──────── DATA PROVIDED
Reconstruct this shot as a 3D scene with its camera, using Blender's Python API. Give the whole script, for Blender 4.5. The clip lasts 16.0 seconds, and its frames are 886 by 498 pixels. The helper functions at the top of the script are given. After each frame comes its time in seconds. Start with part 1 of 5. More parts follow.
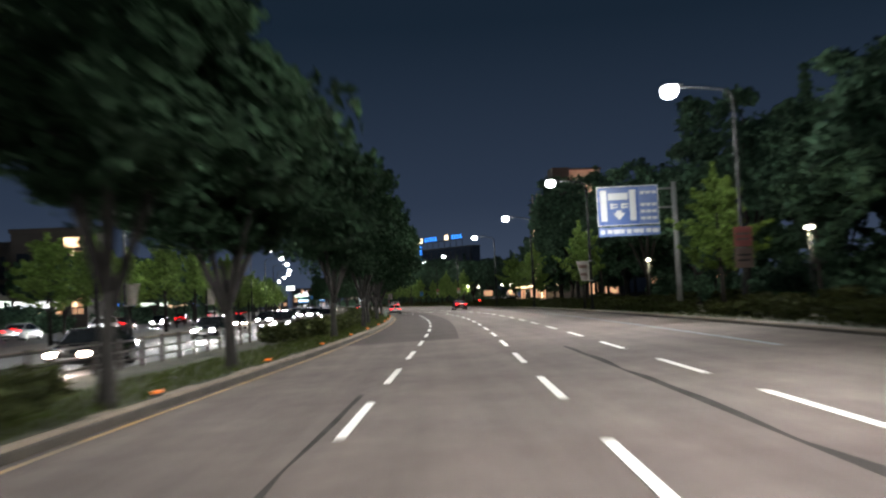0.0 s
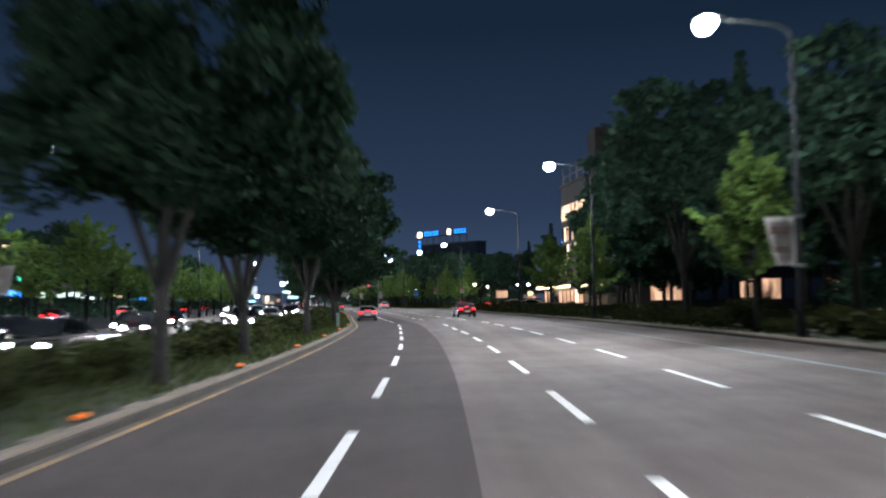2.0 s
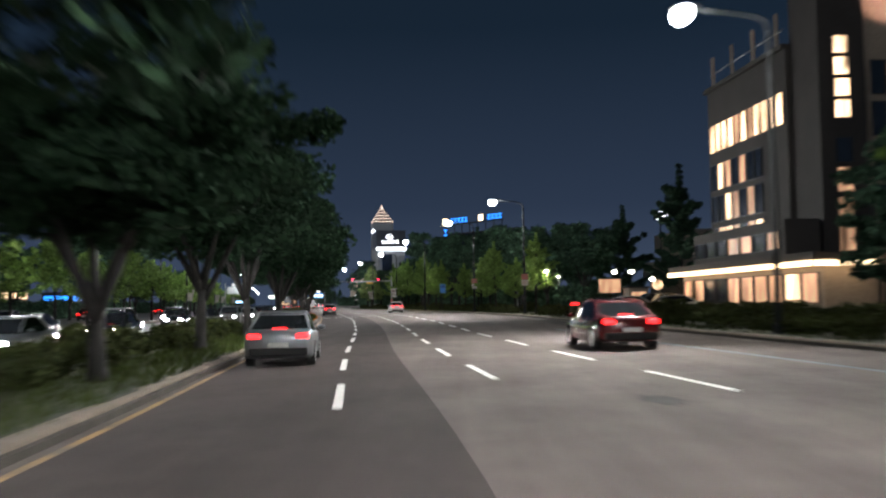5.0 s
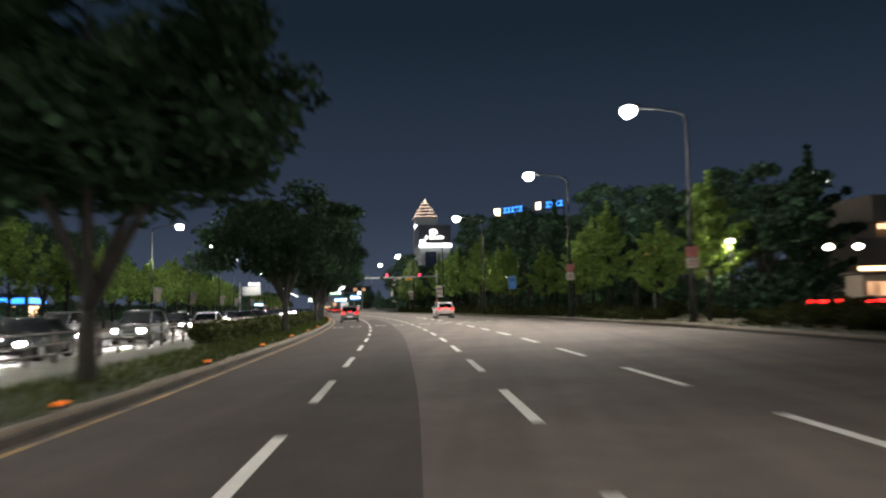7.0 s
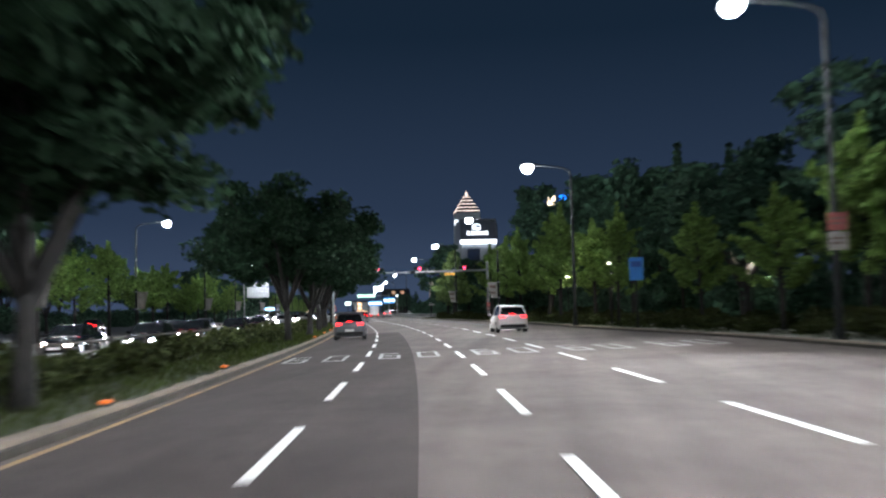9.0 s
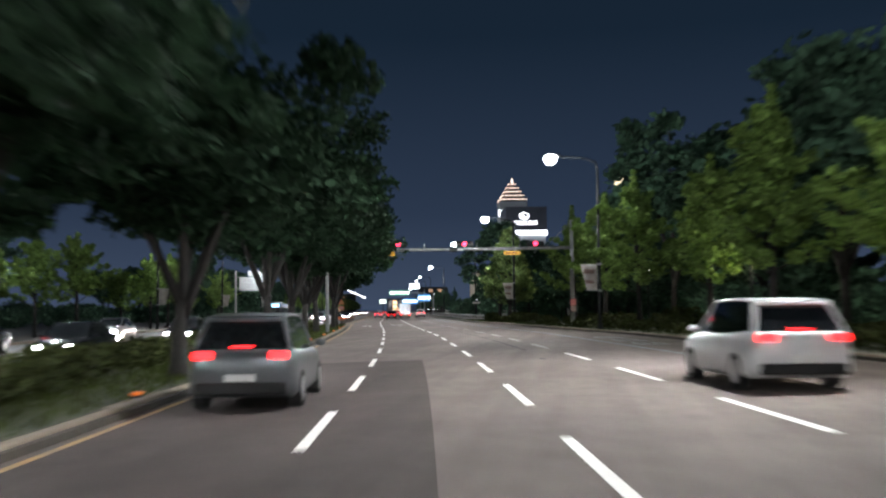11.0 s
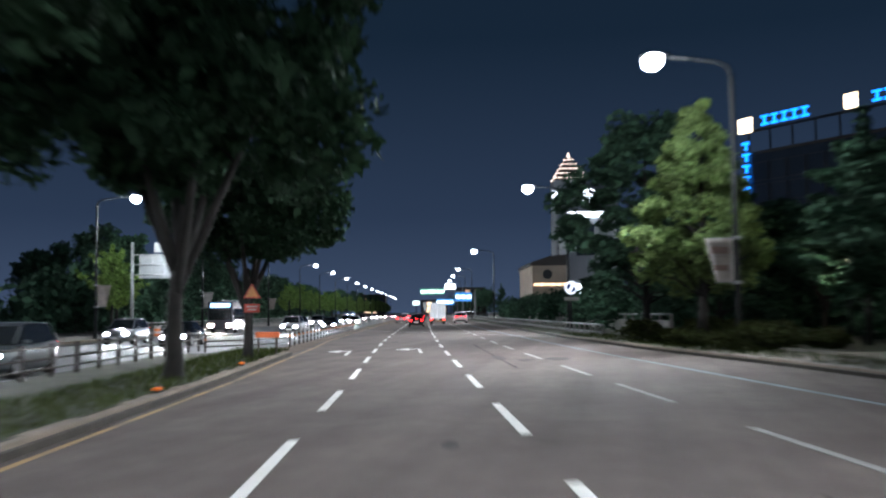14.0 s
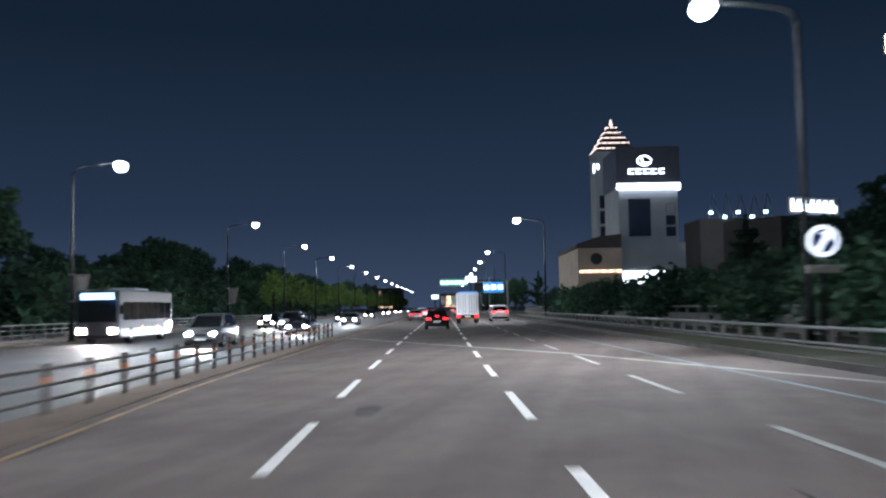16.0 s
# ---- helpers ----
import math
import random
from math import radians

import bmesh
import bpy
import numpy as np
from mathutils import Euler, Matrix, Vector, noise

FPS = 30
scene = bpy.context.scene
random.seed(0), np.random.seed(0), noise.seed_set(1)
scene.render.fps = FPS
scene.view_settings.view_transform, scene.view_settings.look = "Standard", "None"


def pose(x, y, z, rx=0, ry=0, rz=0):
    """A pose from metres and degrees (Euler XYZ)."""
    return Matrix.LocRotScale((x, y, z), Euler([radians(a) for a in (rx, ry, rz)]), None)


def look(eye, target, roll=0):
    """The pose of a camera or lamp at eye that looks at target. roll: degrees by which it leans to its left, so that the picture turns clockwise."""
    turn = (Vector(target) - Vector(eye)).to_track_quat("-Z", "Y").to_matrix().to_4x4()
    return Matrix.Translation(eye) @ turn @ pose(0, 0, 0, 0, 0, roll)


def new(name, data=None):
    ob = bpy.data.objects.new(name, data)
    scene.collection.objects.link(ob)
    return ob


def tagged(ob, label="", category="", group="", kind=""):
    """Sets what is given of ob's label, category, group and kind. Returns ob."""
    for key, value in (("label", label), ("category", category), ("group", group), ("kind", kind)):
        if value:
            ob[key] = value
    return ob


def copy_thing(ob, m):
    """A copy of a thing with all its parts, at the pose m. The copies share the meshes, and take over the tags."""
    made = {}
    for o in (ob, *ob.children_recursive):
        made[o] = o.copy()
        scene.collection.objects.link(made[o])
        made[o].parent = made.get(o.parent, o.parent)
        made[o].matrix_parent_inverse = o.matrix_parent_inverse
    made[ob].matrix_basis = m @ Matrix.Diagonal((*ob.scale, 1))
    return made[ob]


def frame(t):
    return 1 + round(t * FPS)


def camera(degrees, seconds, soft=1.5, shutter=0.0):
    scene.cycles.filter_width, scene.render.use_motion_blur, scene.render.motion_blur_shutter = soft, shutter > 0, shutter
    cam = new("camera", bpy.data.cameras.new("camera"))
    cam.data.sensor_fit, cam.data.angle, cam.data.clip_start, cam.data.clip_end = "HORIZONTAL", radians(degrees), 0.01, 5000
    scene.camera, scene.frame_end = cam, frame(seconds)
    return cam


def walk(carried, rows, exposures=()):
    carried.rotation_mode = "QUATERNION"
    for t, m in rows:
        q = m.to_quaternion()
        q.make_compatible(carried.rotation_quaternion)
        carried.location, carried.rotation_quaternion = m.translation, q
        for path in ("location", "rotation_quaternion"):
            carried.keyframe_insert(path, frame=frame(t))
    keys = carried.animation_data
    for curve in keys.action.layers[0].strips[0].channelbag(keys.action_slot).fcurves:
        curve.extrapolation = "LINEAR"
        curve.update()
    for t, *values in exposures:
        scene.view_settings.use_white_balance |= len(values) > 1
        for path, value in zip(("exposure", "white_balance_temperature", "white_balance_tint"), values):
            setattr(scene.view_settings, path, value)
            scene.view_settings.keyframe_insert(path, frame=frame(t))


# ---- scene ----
────────────────
▶ _WHAT IS ASKED_
Give again only the lines of the material above that run from the one with "radians(degrees), 0.01, 5000" through the end, both included, exactly as they appear.

▶ _RESULT_
    cam.data.sensor_fit, cam.data.angle, cam.data.clip_start, cam.data.clip_end = "HORIZONTAL", radians(degrees), 0.01, 5000
    scene.camera, scene.frame_end = cam, frame(seconds)
    return cam


def walk(carried, rows, exposures=()):
    carried.rotation_mode = "QUATERNION"
    for t, m in rows:
        q = m.to_quaternion()
        q.make_compatible(carried.rotation_quaternion)
        carried.location, carried.rotation_quaternion = m.translation, q
        for path in ("location", "rotation_quaternion"):
            carried.keyframe_insert(path, frame=frame(t))
    keys = carried.animation_data
    for curve in keys.action.layers[0].strips[0].channelbag(keys.action_slot).fcurves:
        curve.extrapolation = "LINEAR"
        curve.update()
    for t, *values in exposures:
        scene.view_settings.use_white_balance |= len(values) > 1
        for path, value in zip(("exposure", "white_balance_temperature", "white_balance_tint"), values):
            setattr(scene.view_settings, path, value)
            scene.view_settings.keyframe_insert(path, frame=frame(t))


# ---- scene ----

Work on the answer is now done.